Within the past year, the number of people being forced by inflation to delay retirement has at least doubled while many of these workers find they will need to work well into their late 60’s and maybe even beyond that. Unfortunately, many workers simply have no idea when they will be able to draw their pensions but certainly not as early as they had planned.

Whereas many people had planned on retiring before the age of 65, one in ten of those now say that they will need to wait to retire and draw pension until at least 66 and some even up through the age of 70. This is double the amount as last year and coincidentally, those wishing to draw pension between the ages of 56 and 60 has also significantly declined each year since the height of the recession. In 2008 that number was 31% but currently only 11% hope to retire early.

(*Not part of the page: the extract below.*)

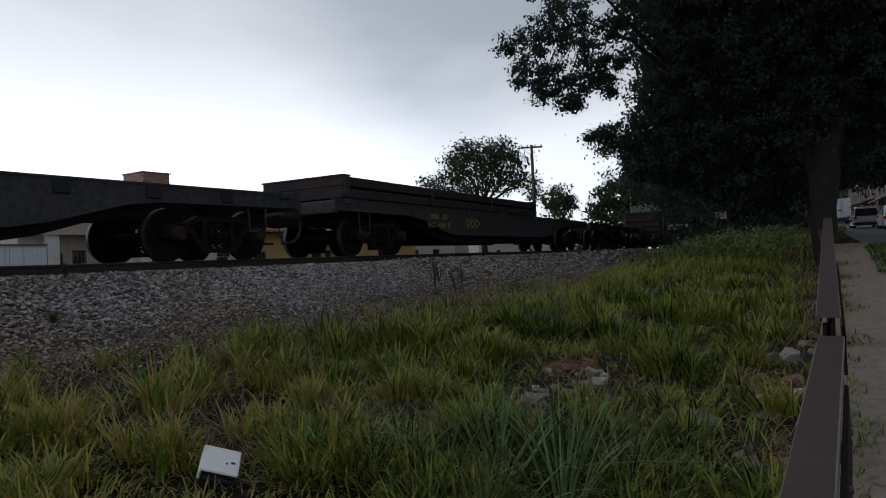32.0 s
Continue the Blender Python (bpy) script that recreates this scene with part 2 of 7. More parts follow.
M_STAKE = material("dirty_ochre_stake_paint", (0.21, 0.155, 0.065), 0.7, spots=(0.10, 0.07, 0.045), spot_scale=4, grain=0.2)
M_YELLOW = material("faded_yellow_paint", (0.50, 0.36, 0.07), 0.6, spots=(0.25, 0.16, 0.06), spot_scale=4, grain=0.2)
M_RUST_PLATE = material("rusted_yellow_plate", (0.19, 0.065, 0.030), 0.75, spots=(0.40, 0.22, 0.06), spot_scale=4, spot_amount=0.8, grain=0.3, grain_scale=14)
M_BOX_RED = material("oxide_red_container_paint", (0.185, 0.050, 0.041), 0.68, spots=(0.165, 0.044, 0.035), spot_scale=0.5, grain=0.1, streak=(0.13, 0.05, 0.04), streak_amount=0.35, bump=0.05, spec=0.14)
M_BOX_ORANGERED = material("orange_red_container_paint", (0.245, 0.068, 0.046), 0.68, spots=(0.20, 0.056, 0.038), spot_scale=0.5, grain=0.1, streak=(0.17, 0.06, 0.04), streak_amount=0.35, bump=0.05, spec=0.14)
M_BOX_MAROON = material("maroon_container_paint", (0.158, 0.044, 0.049), 0.68, spots=(0.132, 0.043, 0.044), spot_scale=0.5, grain=0.1, streak=(0.12, 0.05, 0.04), streak_amount=0.25, bump=0.05, spec=0.14)
M_BOX_WINE = material("faded_wine_container_paint", (0.115, 0.042, 0.052), 0.68, spots=(0.084, 0.034, 0.038), spot_scale=0.5, grain=0.1, streak=(0.15, 0.06, 0.05), streak_amount=0.25, bump=0.05, spec=0.14)
M_BOX_ORANGE = material("bright_orange_container_paint", (0.72, 0.195, 0.034), 0.68, spots=(0.56, 0.14, 0.016), spot_scale=0.5, grain=0.06, streak=(0.5, 0.15, 0.03), streak_amount=0.25, bump=0.04, spec=0.14)
M_BOX_BLUE = material("mid_blue_container_paint", (0.022, 0.105, 0.30), 0.68, spots=(0.03, 0.09, 0.22), spot_scale=0.5, grain=0.1, streak=(0.06, 0.09, 0.16), streak_amount=0.3, bump=0.05, spec=0.14)
M_BOX_PALE = material("pale_grey_container_paint", (0.17, 0.18, 0.185), 0.5, spots=(0.12, 0.12, 0.12), spot_scale=0.7, grain=0.1)
M_CASTING = material("scuffed_corner_casting", (0.07, 0.035, 0.03), 0.6, 0.2, grain=0.3)
M_GALV = material("galvanised_lock_rod", (0.42, 0.42, 0.42), 0.45, 0.5, grain=0.15)
M_WHITE_MARK = material("worn_white_lettering", (0.50, 0.49, 0.465), 0.6, spots=(0.4, 0.33, 0.3), spot_scale=9, grain=0.15)
M_SMALL_MARK = material("worn_small_lettering", (0.25, 0.23, 0.215), 0.7, spots=(0.15, 0.09, 0.085), spot_scale=9, grain=0.2)
M_CREAM_MARK = material("cream_painted_emblem", (0.50, 0.36, 0.20), 0.6, spots=(0.5, 0.35, 0.2), spot_scale=3, grain=0.1)
M_CREAM_FADED = material("faded_cream_lettering", (0.36, 0.25, 0.17), 0.6, spots=(0.22, 0.13, 0.09), spot_scale=9, grain=0.2)
M_NAVY_MARK = material("dark_navy_lettering", (0.013, 0.014, 0.026), 0.5, grain=0.1)
M_BLUE_MARK = material("royal_blue_emblem", (0.012, 0.05, 0.24), 0.5, grain=0.1)
M_YELLOW_MARK = material("dull_yellow_chevron_paint", (0.24, 0.20, 0.06), 0.65, spots=(0.12, 0.1, 0.06), spot_scale=6, grain=0.2)
M_POST_DARK = material("dark_weathered_plank", (0.022, 0.017, 0.015), 0.9, grain=0.3, spec=0.1)
M_RAILING = material("brown_painted_railing_steel", (0.082, 0.058, 0.053), 0.46, 0.0, spots=(0.060, 0.037, 0.031), spot_scale=3, grain=0.16, bump=0.08, spec=0.42)
M_PATH = material("dusty_concrete_path", (0.235, 0.185, 0.15), 0.95, spots=(0.16, 0.125, 0.10), spot_scale=0.9, grain=0.2, grain_scale=12, bump=0.3, bump_scale=14, spec=0.15, object_space=False)
M_ROAD = material("worn_asphalt", (0.10, 0.10, 0.105), 0.9, spots=(0.14, 0.13, 0.125), spot_scale=0.7, grain=0.25, grain_scale=25, object_space=False)
M_KERB = material("dirty_kerb_stone", (0.17, 0.15, 0.13), 0.9, spots=(0.1, 0.085, 0.07), spot_scale=4, grain=0.25)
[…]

With the cost of living going up almost by the day, the hope for retiring early, or even at retirement age, is steadily declining. The workforce is therefore getting older which means that job availability will also be slower in opening up. At the moment, more than four in ten people believe that they will need to retire over age 61, which is again 11% higher than last year.

Women are seen as being some of the most uncertain. At the moment they can draw state pensions at age 60 but under new rules will slowly be on equal footing with men and will need to wait until 66 by the year 2020. If that isn’t bad enough, statistics show that almost 1/3 of a million women wait at least a year and a half before receiving pensions from the state.

Conversely, there are altogether too many people also being forced into retiring early because employment opportunities are not there for older working adults. In fact, the job market on the whole for any age group is not what it was even a year ago.